Ilmu-ilmu tentang
manusia sebagai ilmu yang bersifat positivistic, atau ilmu-ilmu tentang manusai
yang di dalam penelitian-penelitian dan penjelasan-penjaleasannya menggunakan
metodologi ilmu-ilmu alam fisik. Konsekuensi dari penggunaam metode seperti itu
(wujudn nyatanya berupa metode yagn bersifaat observasional dan/atau
eksperimental) di dalam ilmu-ilmu tentang manusia. Ilmu-ilmu tentang manusia
juga memiliki sisi “negatif”, pertama-tama tampak dari ruang lingkupnya yang
serba terbatas. Ilmu-ilmu tentang manusia tidak dapat menjawab
pertanyaan-pertanyaan mendasar tentang manusia.
Cara kerja ilmu pun
(terpaksa) menjadi fragmentaris. Keterbatasan metode observasi dan
eksperimentasi tidak memungkinkan ilmu-ilmu tentang manusia untuk melihat
gejala manusia secara utuh dan menyeluruh. Hanya aspek-aspek tertentu dari
manusia yang bisa disentuh oleh ilmu tersebut.
Sejumlah filsuf modern
mengecam keras gejala fragmentarisme. Menurut mereka, munculnya ilmu-ilmu baru
tentang manusia dan tumbuh pesatnya spesialisasi-spesialisasi di dalam
ilmu-ilmu tentang manusia, tidak dengan sendirinya membantu mengtahui manusai
secara utuh dan menyeluruh, melainkan mengaburkan dan mencrai-beraikan
pemahaman tentang manusia. Salah satu kritik dilontarkan oleh Max Scheller.
Meskipun demikian harus
diakui bahwa terdapat banyak aspek positif yang bisa dipetik dari hasil
penelitian ilmu tentang manusia, baik ditinjau dari kegunaan dan aplikasi
praktisnya, maupun dari akumulasi teoritisnya. Contohnya ilmu psikologi,
sosiologi, dan antropologi yang secara langsung dapat dimanfaatkan dan
diaplikasikan dalam kehidupan sehari-hari.
Berbeda dengan
ilmu-ilmu tentang manusia, filsafat manusia menggunakan metode sintesis dan reflektif,
mempunyai ciri-ciri ekstensif, intensif, dan kritis. Penggunaan metode sintesis
dalam filsafat manusia, yang mensintesis pengalaman dan pengetahuan ke dalam
satu visi, tampak misalnya dari sitem besar filsafat Bergson tentang “daya
penggerak hidup”. Dengan metode sintesis maka tercapailah visi menyeluruh dan
rasional tentang (hakikat) manusia.
Penggunaan metode
refleksi dalam filsafat manusia tampak dari pemikiran-pemikiran filsafati besar
seperti yang dikembangkan misalnya oleh Descartes, Kant, Edmund Husserl, Karl
Jaspers, dan Jean Paul Sartre . Refleksi menurut filsuf Paul Ricoeur
menunjukkan pada dua hal : pertama,
pada pertanyaan tentang esensi sesuatu hal; dan kedua pada proses pemahaman diri berdasarkan pada totalitas gejala
dan kejadian manusia yang sedang direnungkannya. Filsuf yang sedang berfilsafat
pada kenyataannya bukan hanya berusaha memahami esensi manusia, tetapi juga
hendak memahami dirinya sendiri di dalam pemahaman tentang esensi manusia.
Secara umum bisa
dikatakan bahwa tidak mustahil terdapat keterlibatan pribadi dan pengalaman
subjektif dari bebrapa filsuf tersebut, pada setiap pemikiran filsafati mereka.

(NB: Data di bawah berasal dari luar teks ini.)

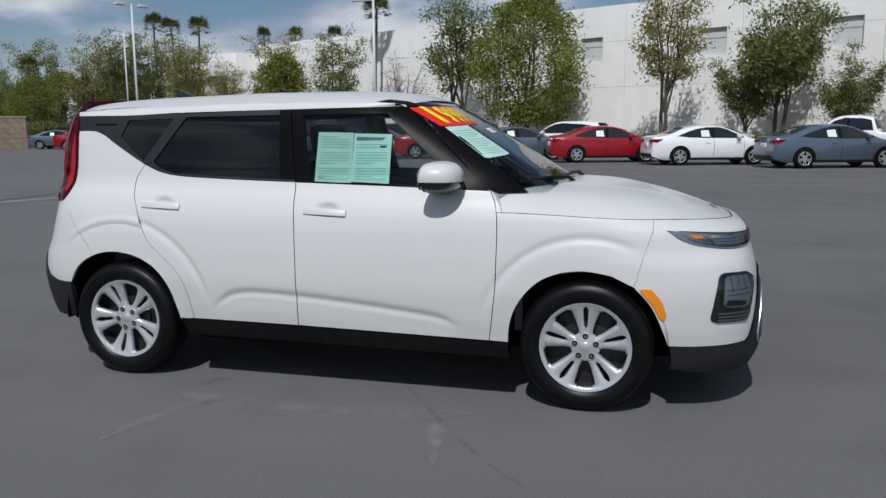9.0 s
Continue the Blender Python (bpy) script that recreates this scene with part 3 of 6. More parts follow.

Kemungkinan terlibatnya pengalaman pribadi dan pengalaman “subjektif”, seperti
yang terdapat dalam filsafat manusia, paling tidak secara ideal, sedapat
mungkin dihindarkan dari ilmu-ilmu tenang manusia. Ilmu harus bersifat netral
atau bebas nilai.
Kalau begitu ada yang khas pada
filsafat manusia dan tidak terdapat dalam ilmu-ilmu tentang manusia . kalau ilmu
adalah netral dan bebas nilai, maka bisa dikatakan ilm berkenaan hanya dengan das Sein (kenyataan sebagaimana adanya).
Sebaliknya di dalam filsafat manusia, bukan hanya das Sein yang dipertimbangkan, tetapi juga das Sollen (kenyataan yang seharusnya). Ini berarti bahwa nilai
yang selain dianggap subjektif tetapi juga ideal.